Après deux EP (en 2011 et 2012) dont certains titres se retrouvent ici, Black Magic Fools sort enfin son premier long album. Black Magic Fools, pour ceux qui traînent au fond de la classe, c'est un combo de medieval folk metal comptant en son sein violons, flûtes et cornemuse, et venu tout droit de Suède mais à une époque lointaine et sombre, horrifique presque dans le texte.
La première partie de "Soul Collector" raconte une seule et même histoire, reprenant la trame du précédent album, "A Jester's Confession" : un musicien voit son instrument détruit avec des crucifix par un groupe de villageois. Pour le récupérer, il pactise avec le diable et revient répandre la pourriture et la mort sur son passage, collectant les âmes pour nourrir les enfers. Ca fiche les jetons !
C'est à 'Fools Parade' de poser le cadre et l'ambiance de cette sinistre farce dans laquelle cornemuse et violon s'enchevêtrent dans une danse plus médiévale que macabre. Puis, sur cette même mélodie, 'Grave Dancer' lance les hostilités. 'Black Jig' et sa longue partie instrumentale folk et sombre à la Maiden ou 'Lies', théâtre de saillies guitaristiques impressionnantes, seront des moments fort attendus de l'album et suffisamment crédibles pour ancrer le nom de Black Magic Fools définitivement dans votre liste des groupes à suivre, du moins pour ceux qui adhéreront au travail vocal.
Car très vite, on comprend que le seul obstacle éventuel pour apprécier cet album pourrait être la voix du chanteur. La musique, très médiévale, dans des atours souvent celtiques, et plombée d'un gros travail métallisant de la section basse/batterie, se veut fort charmante et riche en images. Percée ici et là de soli de guitare furieux (celui de 'Salvation' parmi d'autres) et toujours à propos, souvent lourde et inspirée, garnie de breaks épiques, elle possède une réelle personnalité. Par contre, la voix de Pontus Nilsson, pas toujours bien mise en valeur dans ce mixage très brut et cru (les violons sont bien mieux traités), pourrait rebuter certains puristes. Manquant encore de finesse, d'une touche de théâtralité, d'accent anglais et de la puissance nécessaire pour ne plus avoir mal pour lui quand il pousse le son, elle nécessite un petit temps d'adaptation que vient faciliter la trame musicale.

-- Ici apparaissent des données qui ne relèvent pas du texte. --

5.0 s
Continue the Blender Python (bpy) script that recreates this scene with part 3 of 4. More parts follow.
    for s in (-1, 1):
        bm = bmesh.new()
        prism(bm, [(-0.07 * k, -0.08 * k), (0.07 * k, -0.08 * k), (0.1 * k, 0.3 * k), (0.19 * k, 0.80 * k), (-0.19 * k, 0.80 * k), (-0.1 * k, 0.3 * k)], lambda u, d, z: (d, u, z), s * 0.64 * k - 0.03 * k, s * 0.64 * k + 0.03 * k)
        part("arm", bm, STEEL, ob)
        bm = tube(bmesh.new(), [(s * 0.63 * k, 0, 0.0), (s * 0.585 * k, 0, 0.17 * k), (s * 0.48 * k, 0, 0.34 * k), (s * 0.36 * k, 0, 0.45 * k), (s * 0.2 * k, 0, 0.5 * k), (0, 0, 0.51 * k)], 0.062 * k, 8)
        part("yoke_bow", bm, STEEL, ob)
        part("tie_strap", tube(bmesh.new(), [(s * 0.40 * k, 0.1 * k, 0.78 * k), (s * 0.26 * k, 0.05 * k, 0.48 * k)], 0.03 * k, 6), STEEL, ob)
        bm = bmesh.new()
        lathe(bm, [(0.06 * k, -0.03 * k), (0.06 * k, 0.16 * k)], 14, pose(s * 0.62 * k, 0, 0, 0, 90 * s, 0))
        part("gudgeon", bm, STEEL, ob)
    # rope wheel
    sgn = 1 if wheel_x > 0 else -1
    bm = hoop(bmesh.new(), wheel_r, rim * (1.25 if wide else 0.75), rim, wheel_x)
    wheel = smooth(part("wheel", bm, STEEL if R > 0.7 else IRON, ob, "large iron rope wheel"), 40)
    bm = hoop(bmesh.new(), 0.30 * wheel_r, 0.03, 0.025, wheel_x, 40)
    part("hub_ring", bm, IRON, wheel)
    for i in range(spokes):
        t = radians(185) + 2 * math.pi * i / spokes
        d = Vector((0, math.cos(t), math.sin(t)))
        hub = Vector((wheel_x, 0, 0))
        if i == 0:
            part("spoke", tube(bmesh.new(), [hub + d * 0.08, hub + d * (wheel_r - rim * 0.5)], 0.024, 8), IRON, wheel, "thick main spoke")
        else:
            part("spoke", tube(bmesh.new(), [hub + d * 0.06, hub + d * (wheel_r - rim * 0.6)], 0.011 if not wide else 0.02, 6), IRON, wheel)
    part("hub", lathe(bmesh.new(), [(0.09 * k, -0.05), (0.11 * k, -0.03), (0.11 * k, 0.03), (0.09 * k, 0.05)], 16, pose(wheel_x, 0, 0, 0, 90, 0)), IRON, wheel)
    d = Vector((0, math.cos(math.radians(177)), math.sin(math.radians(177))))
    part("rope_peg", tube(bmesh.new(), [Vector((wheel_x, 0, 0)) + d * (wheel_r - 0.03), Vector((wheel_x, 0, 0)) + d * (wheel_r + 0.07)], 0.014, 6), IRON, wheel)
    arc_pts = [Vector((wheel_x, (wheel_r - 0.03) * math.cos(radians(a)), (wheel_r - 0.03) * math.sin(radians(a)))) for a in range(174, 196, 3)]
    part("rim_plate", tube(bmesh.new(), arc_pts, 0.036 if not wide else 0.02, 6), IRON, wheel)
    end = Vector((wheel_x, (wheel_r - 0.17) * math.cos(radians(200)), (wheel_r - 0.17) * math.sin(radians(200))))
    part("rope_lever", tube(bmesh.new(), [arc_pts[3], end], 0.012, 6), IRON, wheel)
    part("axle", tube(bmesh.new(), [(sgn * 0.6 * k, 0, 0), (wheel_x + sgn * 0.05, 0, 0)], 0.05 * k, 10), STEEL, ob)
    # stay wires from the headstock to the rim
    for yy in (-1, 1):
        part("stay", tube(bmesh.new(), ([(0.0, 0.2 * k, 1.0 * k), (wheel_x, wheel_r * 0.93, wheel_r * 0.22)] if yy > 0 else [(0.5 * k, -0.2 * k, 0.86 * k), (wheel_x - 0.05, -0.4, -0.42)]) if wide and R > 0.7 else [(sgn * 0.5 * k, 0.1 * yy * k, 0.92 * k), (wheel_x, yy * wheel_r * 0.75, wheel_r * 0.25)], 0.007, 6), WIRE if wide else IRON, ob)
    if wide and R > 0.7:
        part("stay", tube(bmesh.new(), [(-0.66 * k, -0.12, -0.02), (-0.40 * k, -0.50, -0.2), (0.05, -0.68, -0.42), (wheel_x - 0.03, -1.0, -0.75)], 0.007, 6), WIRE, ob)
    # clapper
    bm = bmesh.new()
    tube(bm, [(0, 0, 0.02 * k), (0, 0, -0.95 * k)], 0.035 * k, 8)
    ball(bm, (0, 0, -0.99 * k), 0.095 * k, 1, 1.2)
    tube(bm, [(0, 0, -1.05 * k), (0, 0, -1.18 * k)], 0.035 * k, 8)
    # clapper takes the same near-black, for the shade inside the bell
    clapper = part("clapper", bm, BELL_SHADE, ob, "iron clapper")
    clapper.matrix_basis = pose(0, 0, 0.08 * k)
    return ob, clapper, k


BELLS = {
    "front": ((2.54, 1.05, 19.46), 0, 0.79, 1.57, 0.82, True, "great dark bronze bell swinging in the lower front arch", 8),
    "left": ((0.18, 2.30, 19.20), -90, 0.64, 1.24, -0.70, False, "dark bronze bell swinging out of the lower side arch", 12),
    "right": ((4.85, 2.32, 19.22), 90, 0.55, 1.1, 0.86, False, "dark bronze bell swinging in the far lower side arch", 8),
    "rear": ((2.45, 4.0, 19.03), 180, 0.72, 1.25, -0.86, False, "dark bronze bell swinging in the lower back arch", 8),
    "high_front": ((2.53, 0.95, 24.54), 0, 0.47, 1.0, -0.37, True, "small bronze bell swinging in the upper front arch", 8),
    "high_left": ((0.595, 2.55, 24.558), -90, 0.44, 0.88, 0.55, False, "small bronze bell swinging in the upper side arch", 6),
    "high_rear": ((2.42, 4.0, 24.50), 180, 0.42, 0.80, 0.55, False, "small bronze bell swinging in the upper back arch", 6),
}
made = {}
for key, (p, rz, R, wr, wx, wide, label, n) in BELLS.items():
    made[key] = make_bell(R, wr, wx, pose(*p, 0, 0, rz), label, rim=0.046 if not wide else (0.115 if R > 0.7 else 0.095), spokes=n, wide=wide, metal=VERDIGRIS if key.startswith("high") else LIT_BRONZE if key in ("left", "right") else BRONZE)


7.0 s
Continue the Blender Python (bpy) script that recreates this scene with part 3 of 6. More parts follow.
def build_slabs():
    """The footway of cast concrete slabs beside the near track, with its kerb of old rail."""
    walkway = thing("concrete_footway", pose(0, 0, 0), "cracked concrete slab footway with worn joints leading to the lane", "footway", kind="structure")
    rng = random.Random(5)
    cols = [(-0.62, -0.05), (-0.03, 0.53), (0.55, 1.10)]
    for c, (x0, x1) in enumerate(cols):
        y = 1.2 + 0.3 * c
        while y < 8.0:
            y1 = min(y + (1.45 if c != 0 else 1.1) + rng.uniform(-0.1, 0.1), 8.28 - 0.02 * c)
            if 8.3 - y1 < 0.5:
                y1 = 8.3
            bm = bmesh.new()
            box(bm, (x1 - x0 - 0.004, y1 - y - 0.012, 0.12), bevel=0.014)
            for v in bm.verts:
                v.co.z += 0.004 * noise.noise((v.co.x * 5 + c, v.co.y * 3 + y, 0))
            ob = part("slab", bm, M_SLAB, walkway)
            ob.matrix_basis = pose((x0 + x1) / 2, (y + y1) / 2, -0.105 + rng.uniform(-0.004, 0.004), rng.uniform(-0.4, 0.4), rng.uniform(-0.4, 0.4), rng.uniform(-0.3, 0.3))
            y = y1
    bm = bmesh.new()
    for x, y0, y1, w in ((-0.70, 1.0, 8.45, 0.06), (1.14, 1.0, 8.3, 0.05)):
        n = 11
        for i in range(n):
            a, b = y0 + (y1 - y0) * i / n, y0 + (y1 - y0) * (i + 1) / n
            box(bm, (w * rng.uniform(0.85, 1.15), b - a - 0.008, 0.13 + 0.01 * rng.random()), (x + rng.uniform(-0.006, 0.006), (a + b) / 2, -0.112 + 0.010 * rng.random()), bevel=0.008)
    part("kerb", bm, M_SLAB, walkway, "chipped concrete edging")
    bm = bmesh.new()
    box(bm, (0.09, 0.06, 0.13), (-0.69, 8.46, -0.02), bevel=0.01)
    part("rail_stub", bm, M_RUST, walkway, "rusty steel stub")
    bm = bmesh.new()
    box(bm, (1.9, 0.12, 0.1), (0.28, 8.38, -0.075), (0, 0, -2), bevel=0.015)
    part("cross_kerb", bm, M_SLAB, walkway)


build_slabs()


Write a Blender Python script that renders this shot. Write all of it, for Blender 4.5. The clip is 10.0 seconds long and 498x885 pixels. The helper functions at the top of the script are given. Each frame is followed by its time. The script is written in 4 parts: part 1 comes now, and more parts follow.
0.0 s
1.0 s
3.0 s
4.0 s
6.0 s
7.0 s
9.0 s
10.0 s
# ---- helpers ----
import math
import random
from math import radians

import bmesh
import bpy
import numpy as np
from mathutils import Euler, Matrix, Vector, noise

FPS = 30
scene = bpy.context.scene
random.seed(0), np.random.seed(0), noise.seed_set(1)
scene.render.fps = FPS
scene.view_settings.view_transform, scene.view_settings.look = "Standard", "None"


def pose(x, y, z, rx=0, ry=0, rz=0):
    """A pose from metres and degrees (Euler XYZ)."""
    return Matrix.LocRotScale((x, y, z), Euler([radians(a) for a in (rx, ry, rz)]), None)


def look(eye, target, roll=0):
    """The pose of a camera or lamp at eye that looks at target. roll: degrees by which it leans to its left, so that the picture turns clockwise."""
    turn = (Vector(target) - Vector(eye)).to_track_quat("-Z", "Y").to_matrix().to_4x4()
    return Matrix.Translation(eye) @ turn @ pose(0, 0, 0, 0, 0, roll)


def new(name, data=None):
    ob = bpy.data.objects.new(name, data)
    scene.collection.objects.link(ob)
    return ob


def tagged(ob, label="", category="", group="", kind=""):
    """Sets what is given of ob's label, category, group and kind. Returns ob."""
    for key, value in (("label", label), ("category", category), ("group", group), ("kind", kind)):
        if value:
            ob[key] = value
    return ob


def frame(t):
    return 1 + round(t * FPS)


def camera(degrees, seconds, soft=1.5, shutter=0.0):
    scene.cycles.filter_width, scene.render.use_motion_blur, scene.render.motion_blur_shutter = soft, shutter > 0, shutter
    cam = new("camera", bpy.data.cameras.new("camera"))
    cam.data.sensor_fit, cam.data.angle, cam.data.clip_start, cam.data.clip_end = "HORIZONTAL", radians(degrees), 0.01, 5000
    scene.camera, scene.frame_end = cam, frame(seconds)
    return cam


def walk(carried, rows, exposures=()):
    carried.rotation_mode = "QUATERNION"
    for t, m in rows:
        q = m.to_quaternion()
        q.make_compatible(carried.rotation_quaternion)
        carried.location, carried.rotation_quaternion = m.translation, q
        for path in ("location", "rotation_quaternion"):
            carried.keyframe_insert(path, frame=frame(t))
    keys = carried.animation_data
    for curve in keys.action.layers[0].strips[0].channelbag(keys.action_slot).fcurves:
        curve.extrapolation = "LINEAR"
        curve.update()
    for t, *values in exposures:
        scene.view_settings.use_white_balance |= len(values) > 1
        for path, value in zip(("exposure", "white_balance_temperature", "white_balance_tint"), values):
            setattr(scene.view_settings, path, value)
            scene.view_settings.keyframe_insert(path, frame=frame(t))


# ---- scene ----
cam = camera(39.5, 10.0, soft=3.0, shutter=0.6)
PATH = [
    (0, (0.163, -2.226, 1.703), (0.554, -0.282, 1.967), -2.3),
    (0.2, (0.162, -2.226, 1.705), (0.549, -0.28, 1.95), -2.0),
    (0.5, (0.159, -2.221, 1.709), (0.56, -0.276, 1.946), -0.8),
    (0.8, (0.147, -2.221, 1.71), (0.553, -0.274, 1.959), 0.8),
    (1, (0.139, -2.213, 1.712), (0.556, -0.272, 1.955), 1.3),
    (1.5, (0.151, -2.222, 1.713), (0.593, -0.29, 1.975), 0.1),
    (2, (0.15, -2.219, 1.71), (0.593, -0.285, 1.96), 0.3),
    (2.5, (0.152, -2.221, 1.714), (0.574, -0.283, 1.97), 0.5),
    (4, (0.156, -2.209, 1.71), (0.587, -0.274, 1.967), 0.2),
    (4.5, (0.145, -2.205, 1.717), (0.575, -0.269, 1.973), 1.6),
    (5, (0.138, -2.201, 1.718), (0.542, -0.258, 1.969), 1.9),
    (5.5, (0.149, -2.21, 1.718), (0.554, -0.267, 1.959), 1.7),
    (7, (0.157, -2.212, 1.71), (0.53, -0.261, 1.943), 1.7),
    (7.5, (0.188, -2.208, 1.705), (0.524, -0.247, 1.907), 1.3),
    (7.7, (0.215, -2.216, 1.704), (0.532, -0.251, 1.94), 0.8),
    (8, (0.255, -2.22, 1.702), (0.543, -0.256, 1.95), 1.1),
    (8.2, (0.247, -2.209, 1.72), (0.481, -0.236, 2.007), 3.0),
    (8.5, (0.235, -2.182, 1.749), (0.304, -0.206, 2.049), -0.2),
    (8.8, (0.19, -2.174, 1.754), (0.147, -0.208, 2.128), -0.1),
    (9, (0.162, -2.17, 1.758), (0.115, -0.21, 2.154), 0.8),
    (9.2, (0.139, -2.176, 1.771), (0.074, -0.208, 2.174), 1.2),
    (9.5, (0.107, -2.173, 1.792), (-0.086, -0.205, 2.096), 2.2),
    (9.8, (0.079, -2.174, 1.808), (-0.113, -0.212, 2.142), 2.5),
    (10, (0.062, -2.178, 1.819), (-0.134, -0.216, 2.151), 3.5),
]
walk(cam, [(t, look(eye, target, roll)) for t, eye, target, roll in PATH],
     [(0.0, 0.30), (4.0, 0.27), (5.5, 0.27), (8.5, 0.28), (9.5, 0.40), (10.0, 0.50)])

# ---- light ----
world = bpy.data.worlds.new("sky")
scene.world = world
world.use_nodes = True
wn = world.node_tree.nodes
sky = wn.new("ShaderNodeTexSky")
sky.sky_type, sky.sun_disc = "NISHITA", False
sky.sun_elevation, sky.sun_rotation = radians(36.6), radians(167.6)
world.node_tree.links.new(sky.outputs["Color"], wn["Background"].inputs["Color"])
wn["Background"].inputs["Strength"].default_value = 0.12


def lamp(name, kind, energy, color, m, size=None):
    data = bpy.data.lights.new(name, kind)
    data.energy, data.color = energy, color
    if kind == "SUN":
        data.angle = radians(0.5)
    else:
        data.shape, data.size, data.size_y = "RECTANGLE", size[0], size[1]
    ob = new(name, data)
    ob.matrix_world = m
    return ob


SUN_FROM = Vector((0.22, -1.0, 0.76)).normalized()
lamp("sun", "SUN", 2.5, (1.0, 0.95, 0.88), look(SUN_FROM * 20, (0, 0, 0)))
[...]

'Last Supper' termine cette petite histoire qui comble déjà la moitié de l'album. Riche en parties instrumentales médiévales irrésistibles, il possède une puissance narratrice plus que louable. La seconde partie du disque débute par 'Soul Collector' dont le riff classique vous rappellera une vingtaine de formations différentes (de Sabbath à Audrey Horne en passant par Amon Amarth et Megadeth) tout en évitant l'écueil du plagiat. Suivent deux anciens titres du groupe, légèrement réarrangés, 'A Jester's Confession', plus rock que metal auquel se mêlent des influences folk, et l'excellent 'Dansa I Natt' qui débute en acoustique pour mieux lancer sa gigue infernale. 'Not My Truth' résume à lui seul l'univers de la formation qui, entre poussées métalliques lourdes et finesse folk dansante, joue avec notre propre dualité intérieure pour un résultat fort intéressant. Le dernier titre, chanté par une voix féminine envoûtante qu'on voudrait entendre plus souvent à l'avenir dans les albums de la formation, vient clore le disque sans que la moindre impression de lassitude ou de gène ne vienne poindre.
Bon, il reste une marge de progression pour faire de Black Magic Fools une valeur sûre du metal mais les principaux éléments de la réussite à venir sont présents. Ne manque à ce jour que la chance, le coup de pouce nécessaire, l'alignement attendu des étoiles qui fera passer le groupe de l'ombre à la lumière, du clin d'œil à la mémoire.